Hey guys, though it would be a good idea for everyone to share links on anything informative on shrimp keeping. If we all contribute a piece of research then we can all share a large databank of info for keeping our shrimps at they're best. Share the link on a NEW THREAD followed by a summary. That way, everything will be organized and the replies can be solely directed to your opinions on the matter.

This setup is dedicated to nano shrimp tanks no larger then 15 gallons.

Below you will find a step by step method to building one of these.
I've already built one and the following are some tips you could use.

-Important to use Teflon tape 
-make sure you have 2 proper sized wrenches to tighten everything until your palms turn white.
-Especially from the adapter to the 1/2-1/4 brass fitting. That one was very difficult to get snug. 
-The needle nose valve is very sensitive so open it very slowly or it will dump half a canister of co2 into tank in a split second. 
-once completed, place it into a clear bowl with water and check for leaks
-On ebay it's called Quick Change 12 Gram 12g CO2 Adapter
-Overall I find this to be the most effective as there is no co2 swing and I'm able to shut off when I turn out the lights compared to the yeast setup. Plus it's very easy once set up.
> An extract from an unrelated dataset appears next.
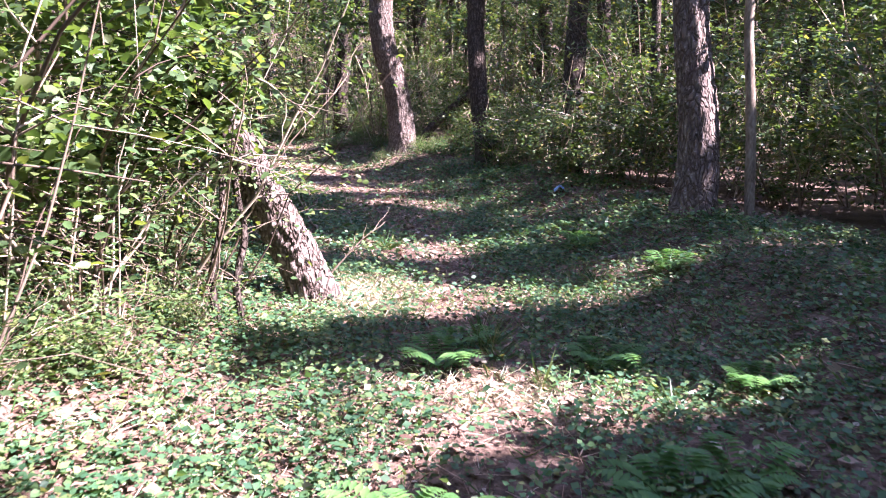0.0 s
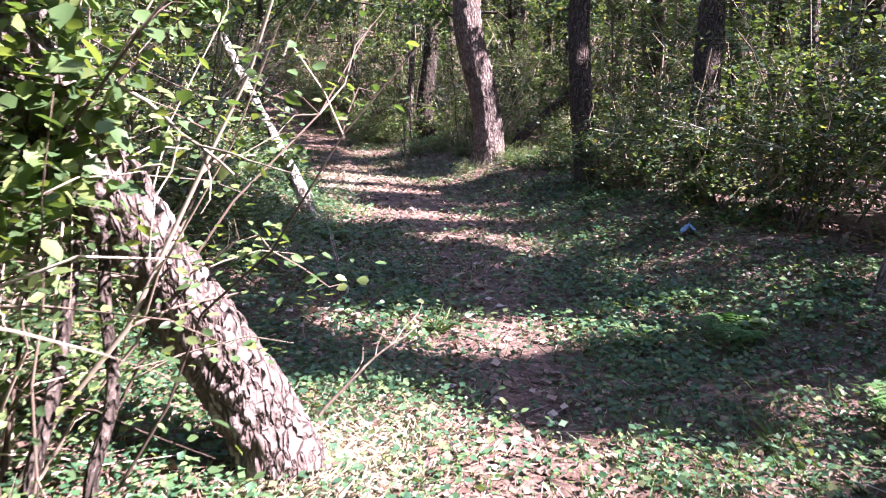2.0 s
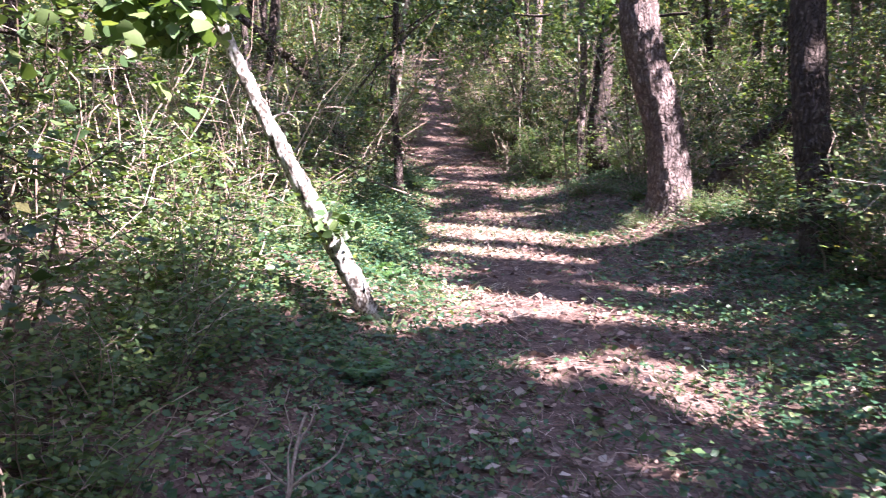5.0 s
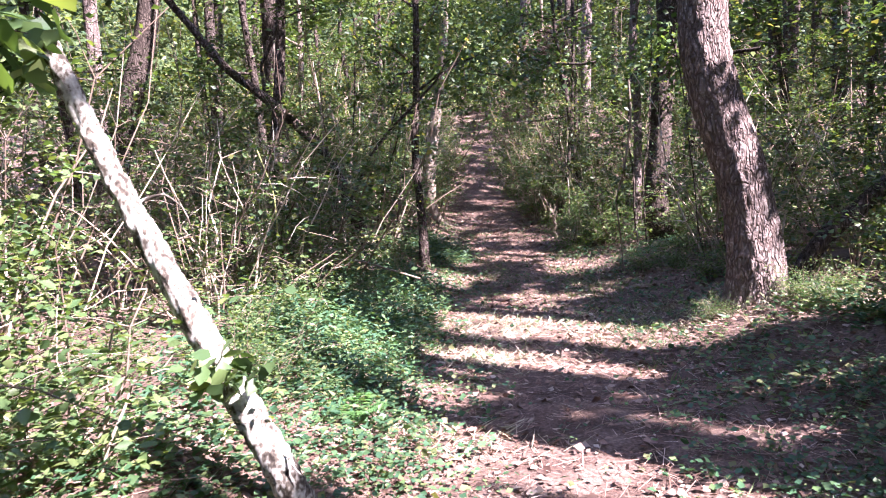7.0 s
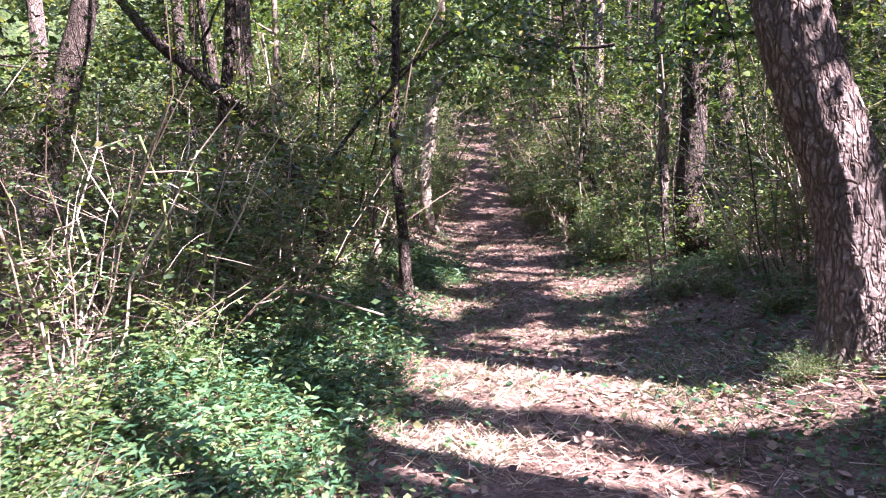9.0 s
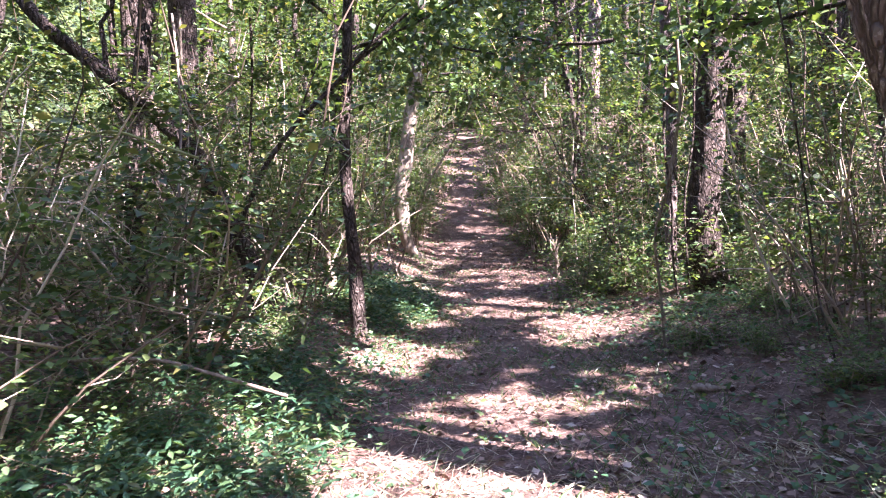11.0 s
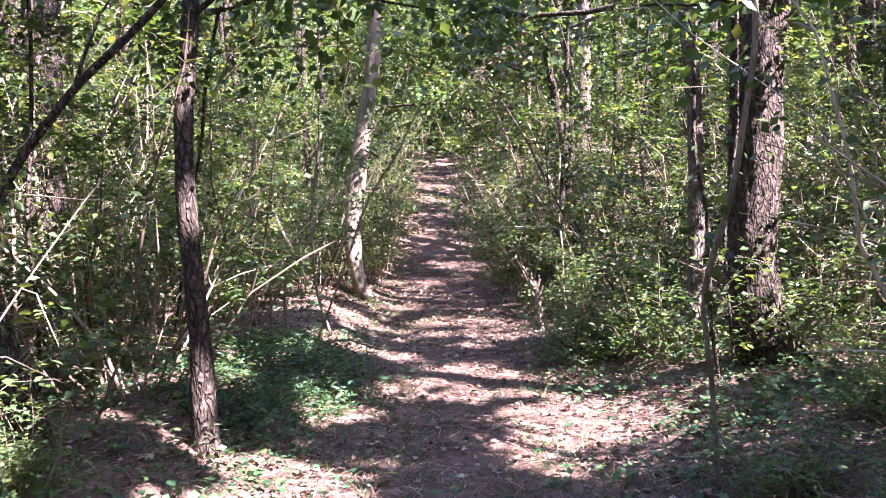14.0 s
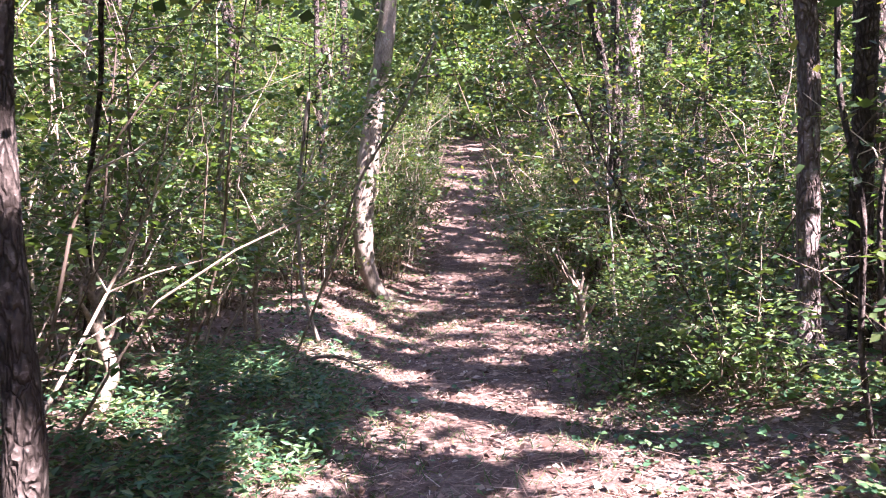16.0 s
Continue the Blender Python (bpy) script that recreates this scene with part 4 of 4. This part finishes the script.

All I have to do when the co2 runs out is unscrew the adapter and replace the 12g co2 cartridge with a new one, screw back on. Voila!

http://www.aquaticplantcentral.com/...267-diy-regulated-co2-nano-pico-aquarium.html


----------



## jon021 (May 19, 2009)

Hey thanks for sharing this info - i've been looking for an alternative to the sugar and yeast method. How long does the co2 last you? and what was the total cost of assembling everything? Thanks.


----------



## BettaBeats (Jan 14, 2010)

Wow.
I'm actually impressed. I still think I would need pictures (photographic brain here) but I'd like to try it.


I have 2 1L DIY bottles into a nano diffuser and it's too irregular to maintain consistency and pressure, and too bulky to hide.


----------



## CrystalMethShrimp (Apr 27, 2010)

Well 1 x12g container lasts me about a month at 1 bbpm for a 6 gallon

They have a 40 pack from canadian tire for only $25, which is cheaper then on ebay and at less then a dollar per month it's a great deal.

The set up was easy. The adapter was $15 with shipping off ebay (takes about 2 weeks) and the brass fittings and needle valve and teflon was $15 after taxes. So it's gonna be $30 for the setup then extra for the co2. They also have the 12gram canisters in 5 and 10 pack. 

If you want the photo, just use the link above and it shows you everything you need. Mine looks identical except the pink Teflon tape. They only had white so I guess I wasn't able to strut my breast cancer awareness.

This is by far the easiest co2 setup I've used and no mess or bakery smell. It's a professionally made DIY.


----------



## jon021 (May 19, 2009)

I just ordered my adapter off ebay, can't wait till it arrives so i can set it up  Thanks again for the info and help.


----------